* _Given material_:
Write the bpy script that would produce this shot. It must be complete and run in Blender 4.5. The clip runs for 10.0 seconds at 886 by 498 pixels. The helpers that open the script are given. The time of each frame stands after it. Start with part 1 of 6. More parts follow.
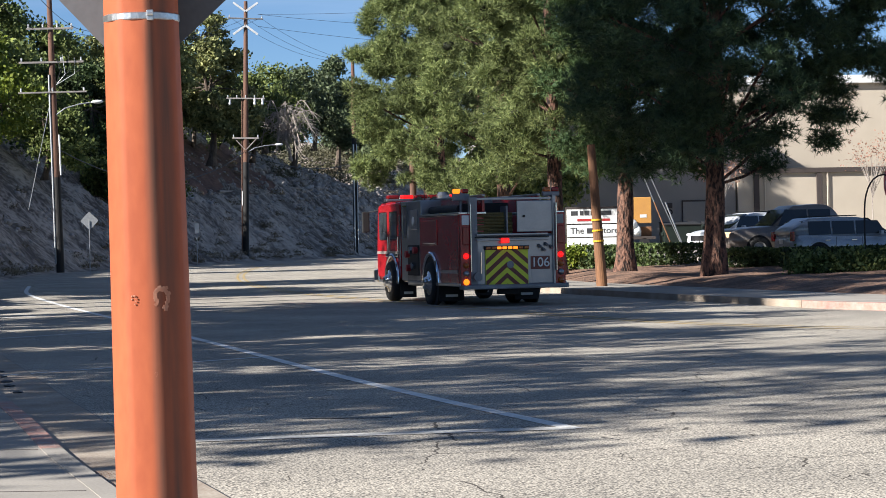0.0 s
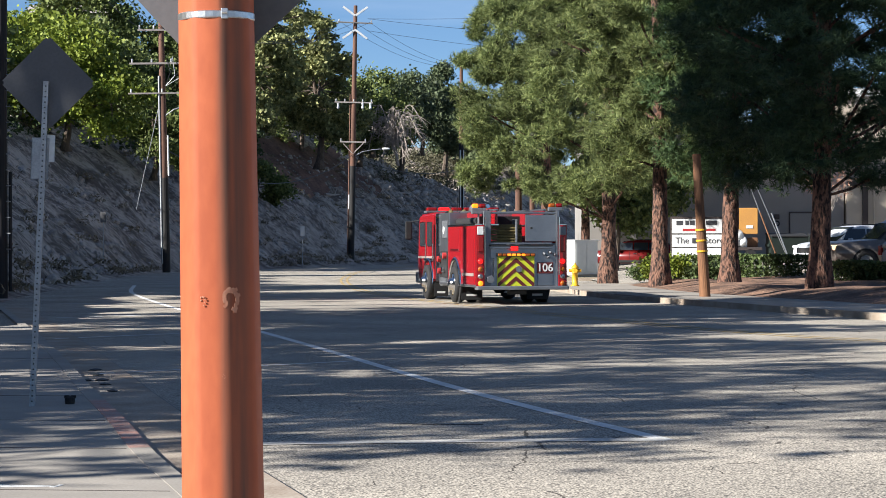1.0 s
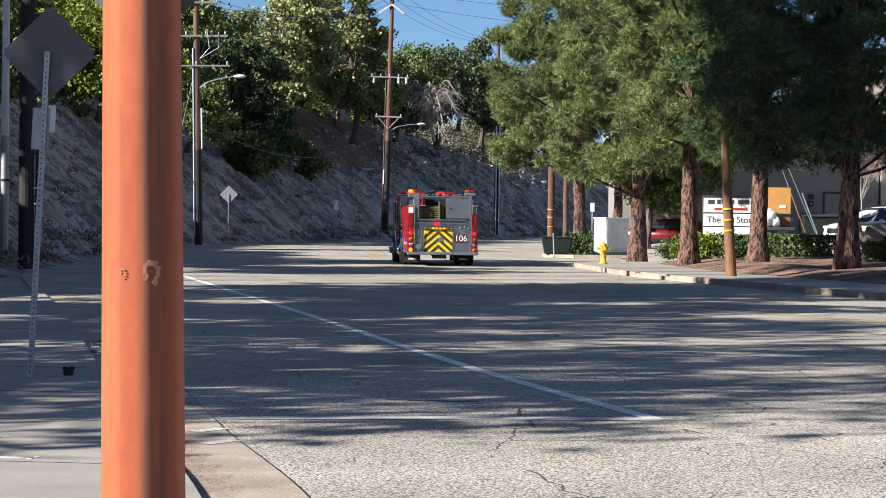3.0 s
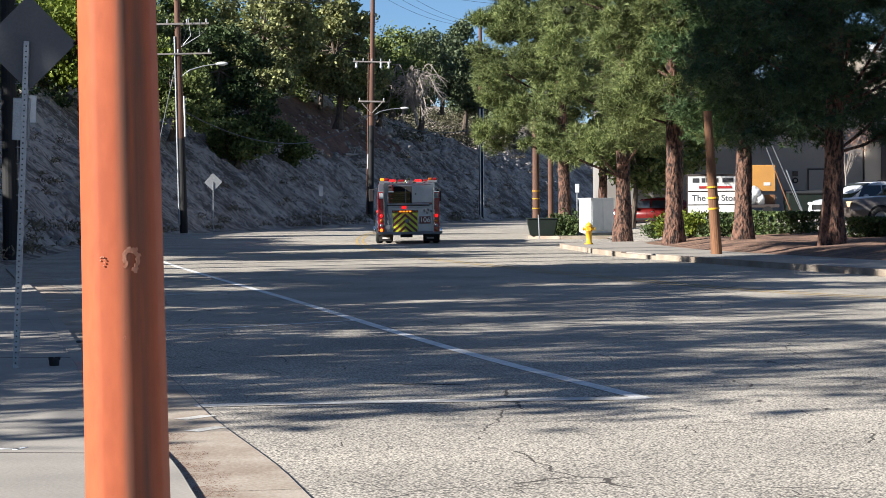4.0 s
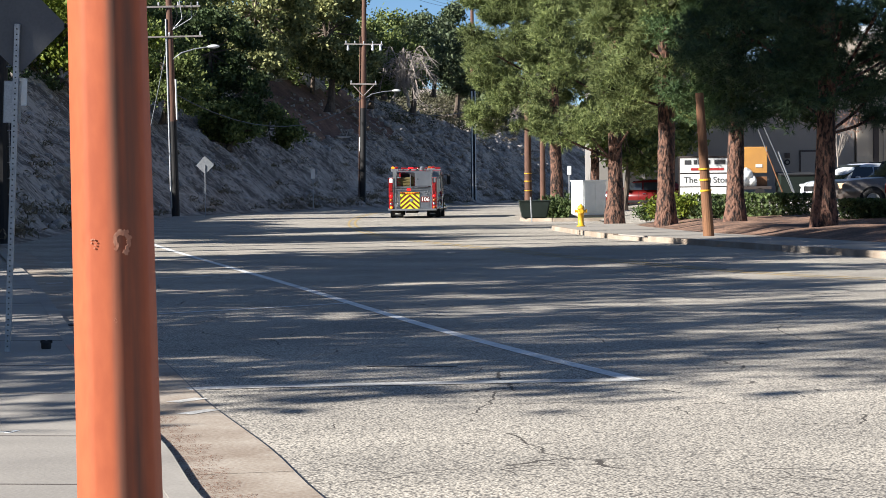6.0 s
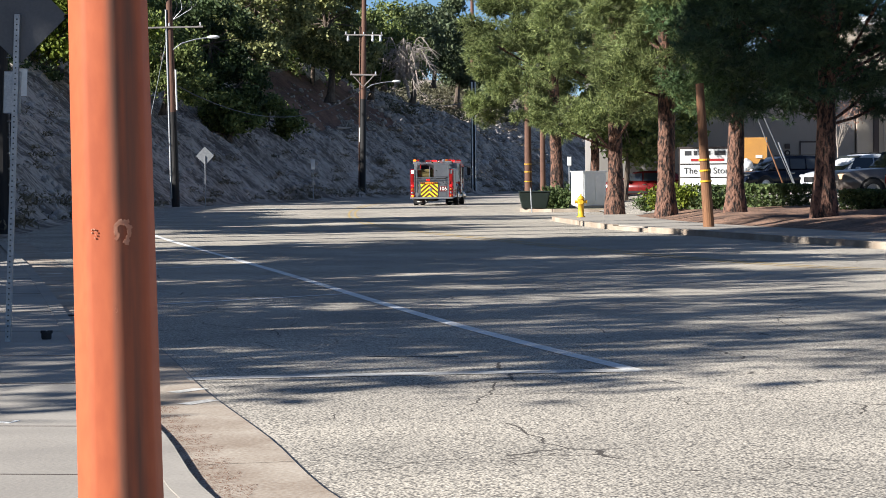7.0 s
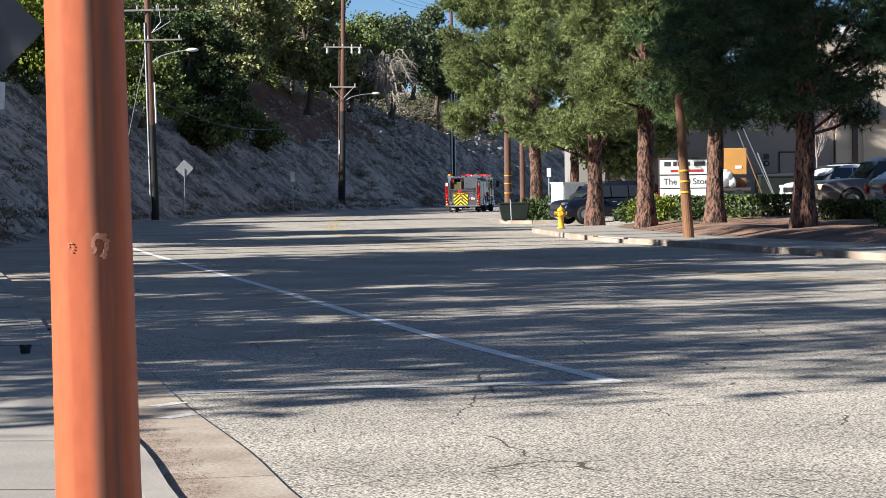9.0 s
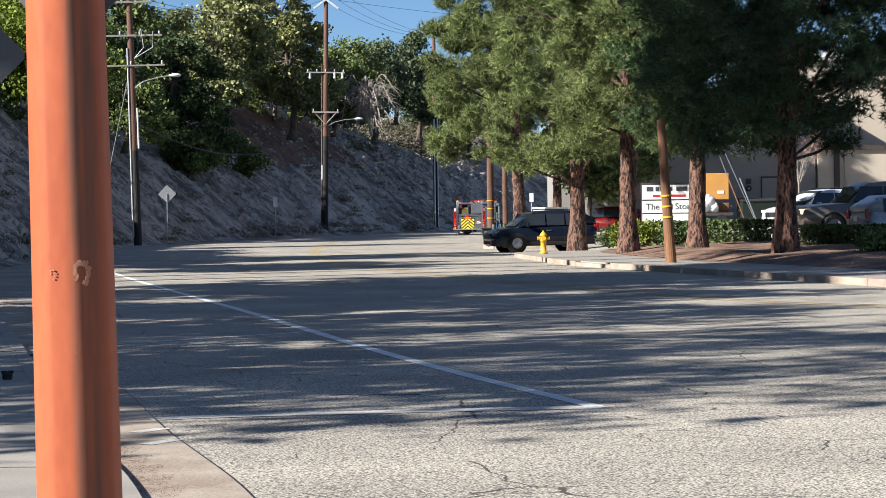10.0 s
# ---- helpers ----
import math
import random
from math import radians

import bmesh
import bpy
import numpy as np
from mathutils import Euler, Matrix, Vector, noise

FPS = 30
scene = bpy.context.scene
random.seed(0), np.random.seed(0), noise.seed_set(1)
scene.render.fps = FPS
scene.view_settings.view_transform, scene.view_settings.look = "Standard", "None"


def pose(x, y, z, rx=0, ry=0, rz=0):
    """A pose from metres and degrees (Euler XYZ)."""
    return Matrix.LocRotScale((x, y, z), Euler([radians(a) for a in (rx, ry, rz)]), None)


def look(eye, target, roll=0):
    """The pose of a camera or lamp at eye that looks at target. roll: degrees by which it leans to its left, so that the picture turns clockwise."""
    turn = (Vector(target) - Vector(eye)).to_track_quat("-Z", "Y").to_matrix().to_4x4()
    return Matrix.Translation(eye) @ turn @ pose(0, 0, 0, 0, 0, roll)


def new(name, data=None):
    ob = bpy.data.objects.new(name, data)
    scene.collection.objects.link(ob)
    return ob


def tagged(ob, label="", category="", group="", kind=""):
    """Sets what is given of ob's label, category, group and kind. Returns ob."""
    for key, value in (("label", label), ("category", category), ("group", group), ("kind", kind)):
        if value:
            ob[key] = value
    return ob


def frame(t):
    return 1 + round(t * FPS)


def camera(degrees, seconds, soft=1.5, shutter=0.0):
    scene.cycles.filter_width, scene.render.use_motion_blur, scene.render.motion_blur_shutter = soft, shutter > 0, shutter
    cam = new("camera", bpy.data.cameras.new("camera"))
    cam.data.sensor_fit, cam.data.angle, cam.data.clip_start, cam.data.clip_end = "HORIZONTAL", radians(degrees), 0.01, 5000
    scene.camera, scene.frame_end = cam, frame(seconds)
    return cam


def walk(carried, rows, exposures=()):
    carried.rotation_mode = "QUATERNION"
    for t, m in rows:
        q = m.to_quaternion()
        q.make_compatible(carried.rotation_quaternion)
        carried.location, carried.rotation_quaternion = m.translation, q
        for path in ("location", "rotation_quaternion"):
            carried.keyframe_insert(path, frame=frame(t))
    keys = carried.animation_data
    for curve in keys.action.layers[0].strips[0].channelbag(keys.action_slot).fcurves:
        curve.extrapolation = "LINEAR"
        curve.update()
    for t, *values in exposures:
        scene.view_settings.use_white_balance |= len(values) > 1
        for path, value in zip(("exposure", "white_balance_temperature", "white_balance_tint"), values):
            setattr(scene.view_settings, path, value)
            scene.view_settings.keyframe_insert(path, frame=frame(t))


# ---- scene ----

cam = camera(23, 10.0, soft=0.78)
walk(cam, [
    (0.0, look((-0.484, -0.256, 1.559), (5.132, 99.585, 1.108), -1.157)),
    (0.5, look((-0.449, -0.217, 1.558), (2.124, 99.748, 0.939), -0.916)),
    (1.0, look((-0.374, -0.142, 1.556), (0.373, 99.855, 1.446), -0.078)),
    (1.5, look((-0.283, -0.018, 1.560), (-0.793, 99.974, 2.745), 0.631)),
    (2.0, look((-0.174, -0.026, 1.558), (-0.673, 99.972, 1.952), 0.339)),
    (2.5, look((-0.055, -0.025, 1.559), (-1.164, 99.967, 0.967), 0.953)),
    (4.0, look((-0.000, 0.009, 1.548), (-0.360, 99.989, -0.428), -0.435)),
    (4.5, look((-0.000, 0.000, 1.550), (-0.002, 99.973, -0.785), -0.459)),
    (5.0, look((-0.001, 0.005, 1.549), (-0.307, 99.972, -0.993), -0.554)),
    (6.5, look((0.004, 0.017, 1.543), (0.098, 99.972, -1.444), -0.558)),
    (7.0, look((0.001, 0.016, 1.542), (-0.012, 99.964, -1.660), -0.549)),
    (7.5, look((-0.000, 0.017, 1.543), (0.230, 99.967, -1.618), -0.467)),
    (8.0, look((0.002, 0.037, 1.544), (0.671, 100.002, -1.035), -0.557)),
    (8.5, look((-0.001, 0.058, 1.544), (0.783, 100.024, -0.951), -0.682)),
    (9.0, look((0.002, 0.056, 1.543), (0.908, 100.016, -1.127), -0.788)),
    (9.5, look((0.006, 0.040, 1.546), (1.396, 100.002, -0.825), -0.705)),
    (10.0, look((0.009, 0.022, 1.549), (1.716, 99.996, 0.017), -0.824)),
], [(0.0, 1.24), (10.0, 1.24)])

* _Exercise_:
Copy the material shown above in full and exactly. Skip the pictures.

* _Response_:
Write the bpy script that would produce this shot. It must be complete and run in Blender 4.5. The clip runs for 10.0 seconds at 886 by 498 pixels. The helpers that open the script are given. The time of each frame stands after it. Start with part 1 of 6. More parts follow.
0.0 s
1.0 s
3.0 s
4.0 s
6.0 s
7.0 s
9.0 s
10.0 s
# ---- helpers ----
import math
import random
from math import radians

import bmesh
import bpy
import numpy as np
from mathutils import Euler, Matrix, Vector, noise

FPS = 30
scene = bpy.context.scene
random.seed(0), np.random.seed(0), noise.seed_set(1)
scene.render.fps = FPS
scene.view_settings.view_transform, scene.view_settings.look = "Standard", "None"


def pose(x, y, z, rx=0, ry=0, rz=0):
    """A pose from metres and degrees (Euler XYZ)."""
    return Matrix.LocRotScale((x, y, z), Euler([radians(a) for a in (rx, ry, rz)]), None)


def look(eye, target, roll=0):
    """The pose of a camera or lamp at eye that looks at target. roll: degrees by which it leans to its left, so that the picture turns clockwise."""
    turn = (Vector(target) - Vector(eye)).to_track_quat("-Z", "Y").to_matrix().to_4x4()
    return Matrix.Translation(eye) @ turn @ pose(0, 0, 0, 0, 0, roll)


def new(name, data=None):
    ob = bpy.data.objects.new(name, data)
    scene.collection.objects.link(ob)
    return ob


def tagged(ob, label="", category="", group="", kind=""):
    """Sets what is given of ob's label, category, group and kind. Returns ob."""
    for key, value in (("label", label), ("category", category), ("group", group), ("kind", kind)):
        if value:
            ob[key] = value
    return ob


def frame(t):
    return 1 + round(t * FPS)


def camera(degrees, seconds, soft=1.5, shutter=0.0):
    scene.cycles.filter_width, scene.render.use_motion_blur, scene.render.motion_blur_shutter = soft, shutter > 0, shutter
    cam = new("camera", bpy.data.cameras.new("camera"))
    cam.data.sensor_fit, cam.data.angle, cam.data.clip_start, cam.data.clip_end = "HORIZONTAL", radians(degrees), 0.01, 5000
    scene.camera, scene.frame_end = cam, frame(seconds)
    return cam


def walk(carried, rows, exposures=()):
    carried.rotation_mode = "QUATERNION"
    for t, m in rows:
        q = m.to_quaternion()
        q.make_compatible(carried.rotation_quaternion)
        carried.location, carried.rotation_quaternion = m.translation, q
        for path in ("location", "rotation_quaternion"):
            carried.keyframe_insert(path, frame=frame(t))
    keys = carried.animation_data
    for curve in keys.action.layers[0].strips[0].channelbag(keys.action_slot).fcurves:
        curve.extrapolation = "LINEAR"
        curve.update()
    for t, *values in exposures:
        scene.view_settings.use_white_balance |= len(values) > 1
        for path, value in zip(("exposure", "white_balance_temperature", "white_balance_tint"), values):
            setattr(scene.view_settings, path, value)
            scene.view_settings.keyframe_insert(path, frame=frame(t))


# ---- scene ----

cam = camera(23, 10.0, soft=0.78)
walk(cam, [
    (0.0, look((-0.484, -0.256, 1.559), (5.132, 99.585, 1.108), -1.157)),
    (0.5, look((-0.449, -0.217, 1.558), (2.124, 99.748, 0.939), -0.916)),
    (1.0, look((-0.374, -0.142, 1.556), (0.373, 99.855, 1.446), -0.078)),
    (1.5, look((-0.283, -0.018, 1.560), (-0.793, 99.974, 2.745), 0.631)),
    (2.0, look((-0.174, -0.026, 1.558), (-0.673, 99.972, 1.952), 0.339)),
    (2.5, look((-0.055, -0.025, 1.559), (-1.164, 99.967, 0.967), 0.953)),
    (4.0, look((-0.000, 0.009, 1.548), (-0.360, 99.989, -0.428), -0.435)),
    (4.5, look((-0.000, 0.000, 1.550), (-0.002, 99.973, -0.785), -0.459)),
    (5.0, look((-0.001, 0.005, 1.549), (-0.307, 99.972, -0.993), -0.554)),
    (6.5, look((0.004, 0.017, 1.543), (0.098, 99.972, -1.444), -0.558)),
    (7.0, look((0.001, 0.016, 1.542), (-0.012, 99.964, -1.660), -0.549)),
    (7.5, look((-0.000, 0.017, 1.543), (0.230, 99.967, -1.618), -0.467)),
    (8.0, look((0.002, 0.037, 1.544), (0.671, 100.002, -1.035), -0.557)),
    (8.5, look((-0.001, 0.058, 1.544), (0.783, 100.024, -0.951), -0.682)),
    (9.0, look((0.002, 0.056, 1.543), (0.908, 100.016, -1.127), -0.788)),
    (9.5, look((0.006, 0.040, 1.546), (1.396, 100.002, -0.825), -0.705)),
    (10.0, look((0.009, 0.022, 1.549), (1.716, 99.996, 0.017), -0.824)),
], [(0.0, 1.24), (10.0, 1.24)])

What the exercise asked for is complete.